Skip: Southern Charm Season 9
Southern Charm Season 9 is off to a start as slow as a Southern drawl, with its cast doing little to prove that a reset for Bravo’s declining series is a worthy use of time or money, even if the premiere does end with the exciting callout of a juicy cheating scandal.
Here’s Kyndall Cunningham’s take:
“The most one can hope for in this very awkward, barely recognizable era of Southern Charm is for one of the show’s fiery women to call out their male co-stars on their ‘Good Ole Boys’ bullshit.

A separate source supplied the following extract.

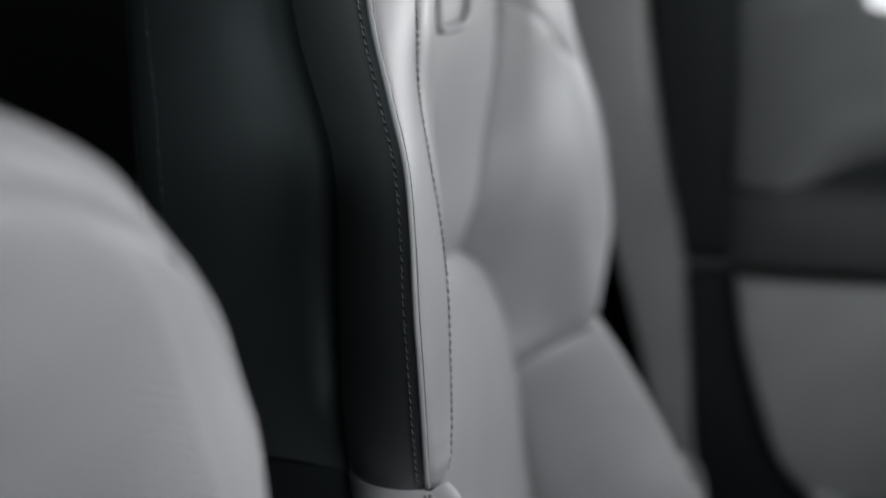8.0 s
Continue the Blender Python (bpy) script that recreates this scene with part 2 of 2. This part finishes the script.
def tube_data(p, r, k=8):
    t = unit(np.gradient(p, axis=0))
    a = np.zeros_like(p)
    a[0] = unit(np.cross(t[0], (1.0, 0, 0) if abs(t[0, 2]) > 0.7 else (0, 0, 1.0)))
    for i in range(1, len(p)):
        a[i] = unit(a[i - 1] - t[i] * (a[i - 1] @ t[i]))
    b = np.cross(t, a)
    ring = [p + r * (math.cos(6.2832 * i / k) * a + math.sin(6.2832 * i / k) * b) for i in range(k)]
    v = np.stack(ring, 1).reshape(-1, 3)
    f = [(j * k + i, j * k + (i + 1) % k, (j + 1) * k + (i + 1) % k, (j + 1) * k + i) for j in range(len(p) - 1) for i in range(k)]
    f += [tuple(range(k))[::-1], tuple((len(p) - 1) * k + i for i in range(k))]
    return v, f


def tube(name, p, r, mat, k=8):
    v, f = tube_data(np.asarray(p, float), r, k)
    return mesh_of(name, v, f, [mat])


def stitch_places(at, u, v0, v1, step):
    """Evenly spaced places along a seam: centre, run of the seam, normal."""
    v = np.linspace(v0, v1, 400)
    p, n = at(np.full(400, u), v)
    d = np.r_[0, np.cumsum(np.linalg.norm(np.diff(p, axis=0), axis=1))]
    out = []
    for s in np.arange(step, d[-1] - step / 2, step):
        k = int(np.searchsorted(d, s))
        out.append((p[k], unit(p[min(k + 3, 399)] - p[k - 3]), n[k]))
    return out


def stitch_mesh(length, r, mat=None):
    x = np.linspace(-0.5, 0.5, 7) * length
    p = np.stack([x, 0 * x, r * 1.1 - 2.8 * r * (x / length * 2) ** 4 * 0.5], 1)
    return tube("stitch", p, r, mat or THREAD, 6)


def stitch_frame(place, run, normal, slant=0.18):
    q = unit(run + slant * np.cross(normal, run))
    b = np.cross(normal, q)
    return Matrix(((q[0], b[0], normal[0], place[0]), (q[1], b[1], normal[1], place[1]), (q[2], b[2], normal[2], place[2]), (0, 0, 0, 1)))


def stitches_joined(name, places, length, r, parent, mat=None, slant=0.18):
    src = stitch_mesh(length, r)
    sv = np.array([v.co for v in src.vertices])
    sf = [tuple(f.vertices) for f in src.polygons]
    V, F = [], []
    for i, pl in enumerate(places):
        m = np.array(stitch_frame(*pl, slant))
        V.append(sv @ m[:3, :3].T + m[:3, 3])
        F += [tuple(k + i * len(sv) for k in f) for f in sf]
    return tagged(part(name, mesh_of(name, np.concatenate(V), F, [mat or THREAD]), parent), kind="stuff")


def stitches_single(places, length, r, parent, mat=None):
    src = stitch_mesh(length, r, mat)
    for pl in places:
        part("stitch", src, parent).matrix_local = stitch_frame(*pl)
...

Luckily, that’s exactly what we get at the end of Thursday’s otherwise underwhelming Season 9 premiere of the Bravo reality series, which mostly serves a reset following the demotion of O.G. cast member Kathryn Dennis and departure of fan-favorite Naomie Olindo. After several dull scenes of the cast milling around their homes, we end on Taylor Ann Green (not to be confused with Marjorie Taylor Green) going off on Craig Conover for supposedly enabling her ex Shep Rose’s cheating. She even airs out what could be the juiciest infidelity news since #Scandoval.”